▸ Set task
Type out the data exactly as given. Skip any image.

▸ Available data
## begin
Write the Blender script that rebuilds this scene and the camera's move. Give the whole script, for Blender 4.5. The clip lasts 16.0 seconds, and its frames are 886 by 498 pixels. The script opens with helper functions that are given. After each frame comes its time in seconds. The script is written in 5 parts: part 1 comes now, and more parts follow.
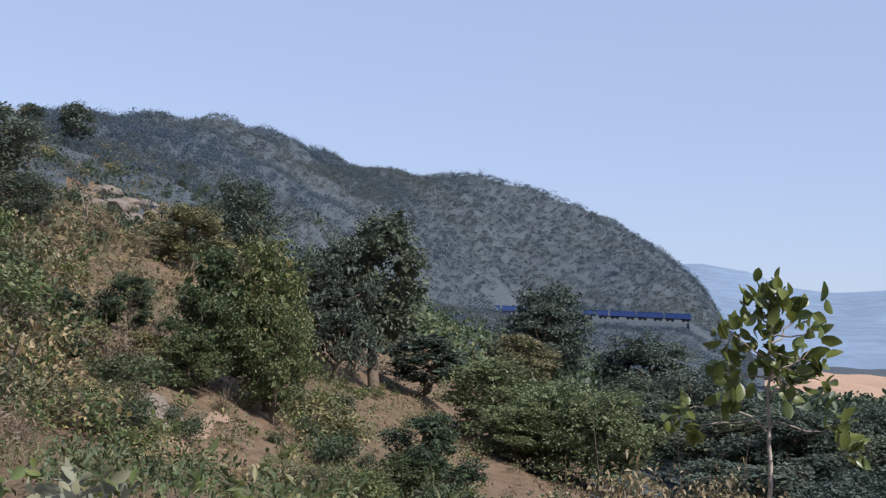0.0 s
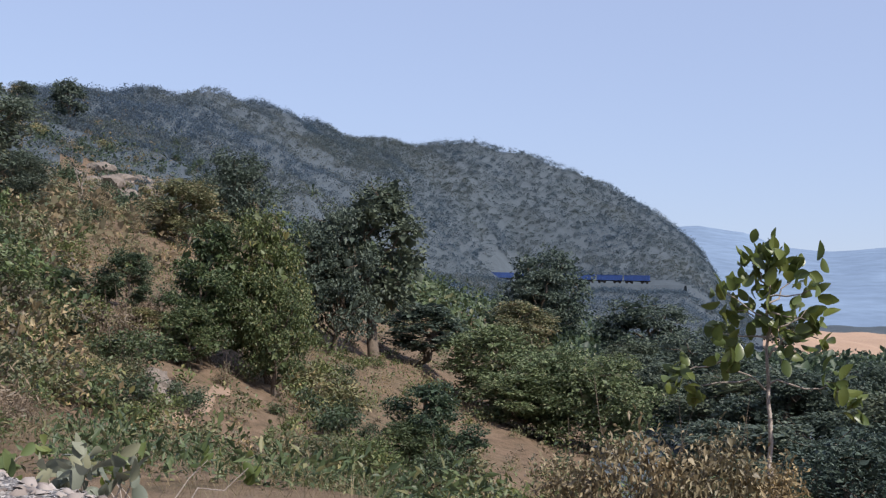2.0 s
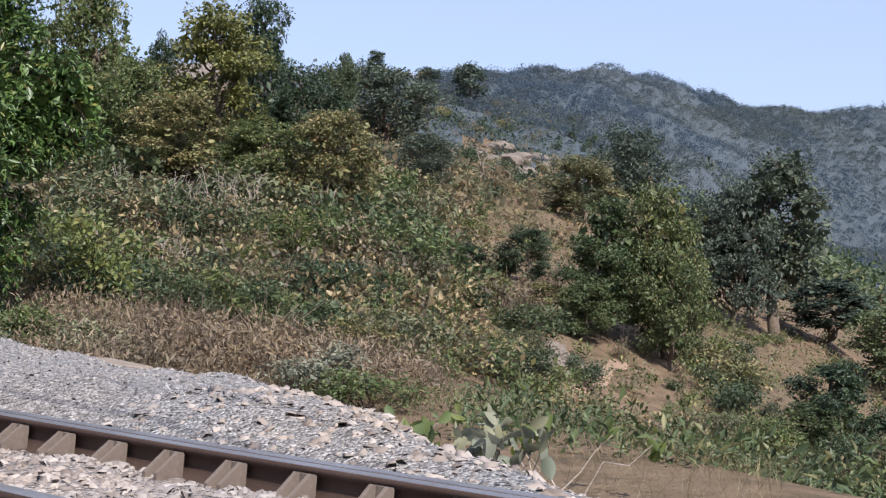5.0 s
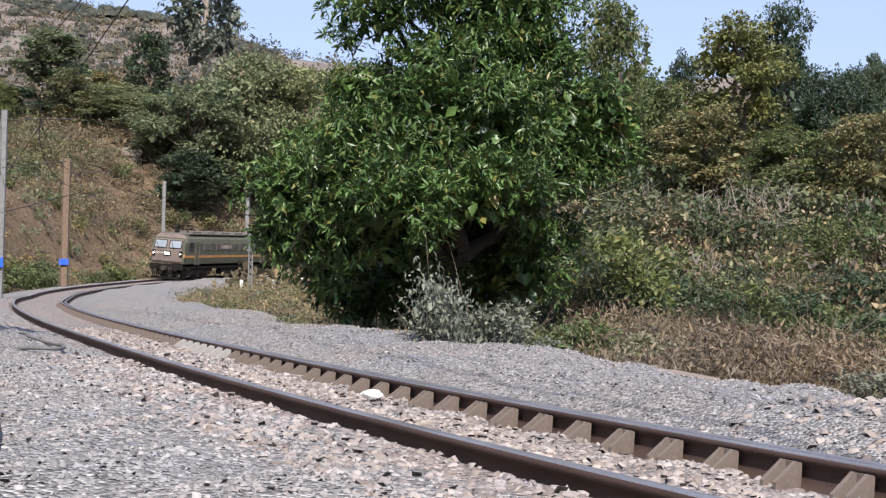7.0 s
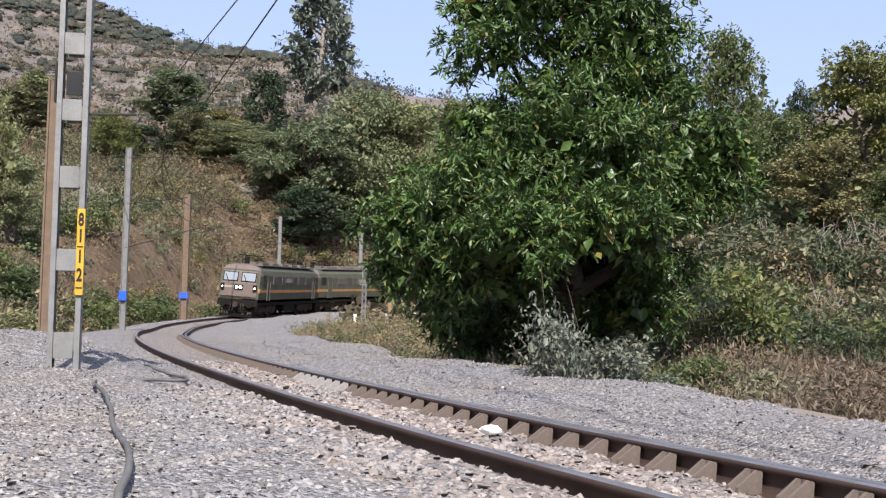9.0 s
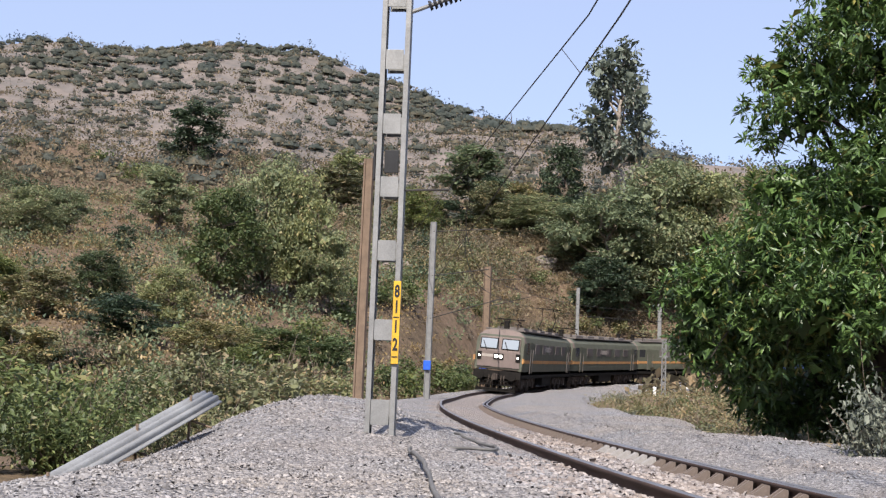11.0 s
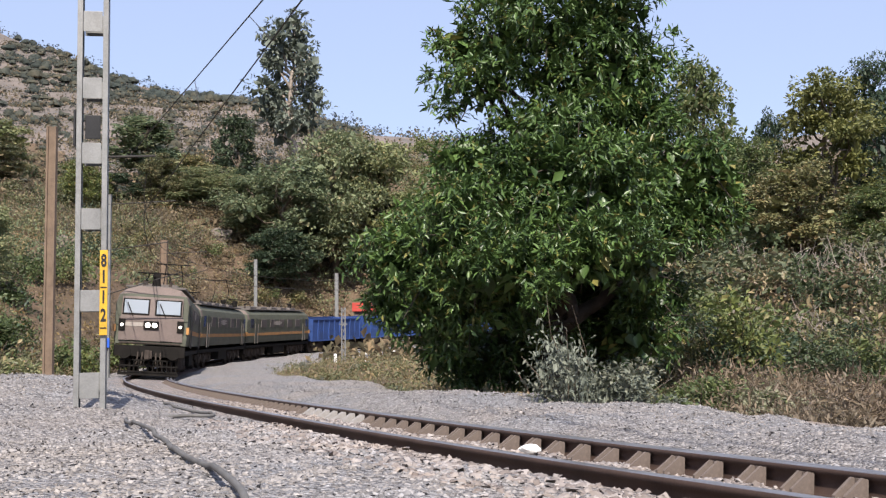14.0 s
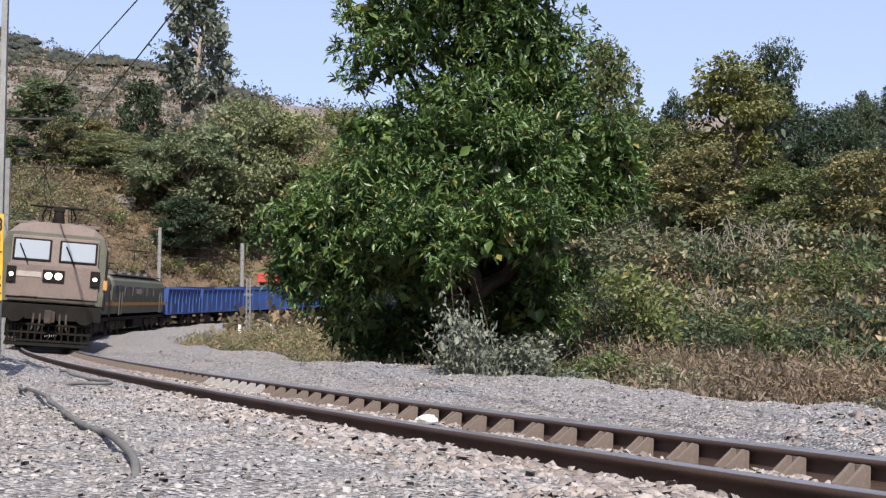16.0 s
## end
▸ Exercise output
Write the Blender script that rebuilds this scene and the camera's move. Give the whole script, for Blender 4.5. The clip lasts 16.0 seconds, and its frames are 886 by 498 pixels. The script opens with helper functions that are given. After each frame comes its time in seconds. The script is written in 5 parts: part 1 comes now, and more parts follow.
0.0 s
2.0 s
5.0 s
7.0 s
9.0 s
11.0 s
14.0 s
16.0 s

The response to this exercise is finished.